中村:日本でも実践例が増えており、有名なところでは、お茶の水女子大学附属のこども園による「就学前STEAM教育実践を目指すお茶大こども園ラボ」があります。参考までに、同ラボの事例から「フライトラボ」をご紹介しておきましょう。

この遊びでは、穴のあいた机の下に大型の扇風機を置き、机の上には穴と同じ直径の透明な筒を設置します。扇風機のスイッチを入れると、筒のなかでは下から上に向かって強い風が吹きますから、筒のなかにものを入れると上に向かって飛ばされますよね。

最初、子どもたちは筒に入れたものが飛ばされることをシンプルに楽しみますが、教育者が多種多様なアイテムを用意しておくことで、上に飛ぶものと飛ばないものがあることに気づきます。布は勢いよく飛んでいったけど、小さなボールは飛ばなかったという具合ですね。そして、「それはなぜだろう」「ボールを飛ばす方法はないのか」とみんなで試行錯誤しているうちに、ボールを飛ばす方法を見つけます。

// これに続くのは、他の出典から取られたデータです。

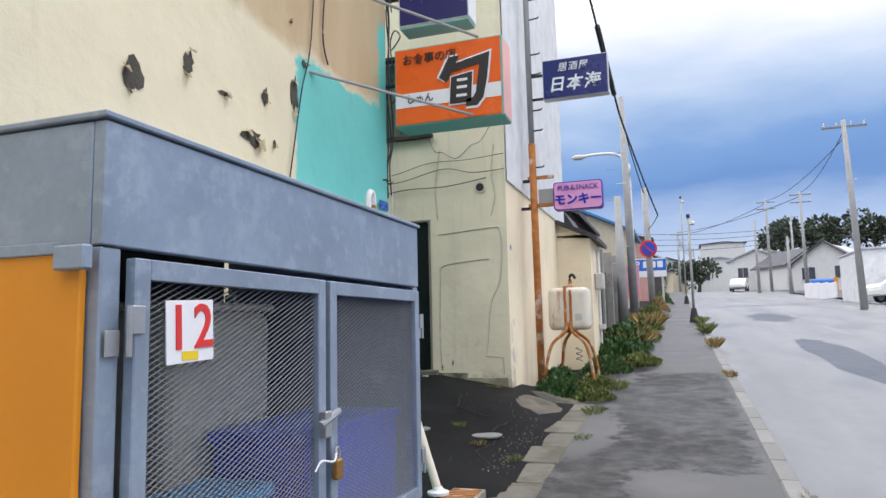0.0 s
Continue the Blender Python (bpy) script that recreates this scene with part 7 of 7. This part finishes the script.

どうやったかというと、ボールを布で包み、布が飛ばされる勢いを利用してボールも一緒に飛ばしたのです。子どもが夢中になる遊びのなかにSTEMの要素を取り入れ、試行錯誤を通じて協働性や問題解決能力を養っていく。すばらしい取り組みだと思います。

※参考:文京区立お茶の水女子大学こども園「就学前STEAM教育実践を目指すお茶大こども園ラボ

──そうした取り組みが、今後ほかの保育施設に波及していく可能性はあるのでしょうか。

中村:大いにあると思います。お茶の水女子大学附属こども園で行われている研究も、全国に活動を広げたいという思いがあってやっていることでしょう。最近は、乳幼児STEM保育研究会のような学会も立ち上がり、「乳幼児期の子どもたちにいかにSTEM教育を展開していくか」が、各所で研究されています。

──STEM教育はプログラミングに関連づけて語られがちなので、どうしてもハードルが高いイメージがありました。しかし、中村さんのお話を聞いたことで、肩の力が抜けたように感じます。

中村:「STEM教育」と「幼児教育」というキーワードでネット検索すると、「プログラミング教材を通じたSTEM教育」のような情報がたくさんヒットするので、そういうイメージを持たれがちですよね。もちろんプログラミング教材を使うのも悪くないのですが、未就学児にはあまり向いていないかもしれません。低年齢の子どもはパソコンのキーボードも満足に操作できませんから、その意味でのハードルはどうしても高くなってしまうんです。それよりは、身近な遊びを通じて学びを深めていくほうが、日本の幼児教育との親和性が高いと思いますよ。

先ほどお話したような声かけをしながら、ぜひ子どもたちの学びをサポートしてあげてください。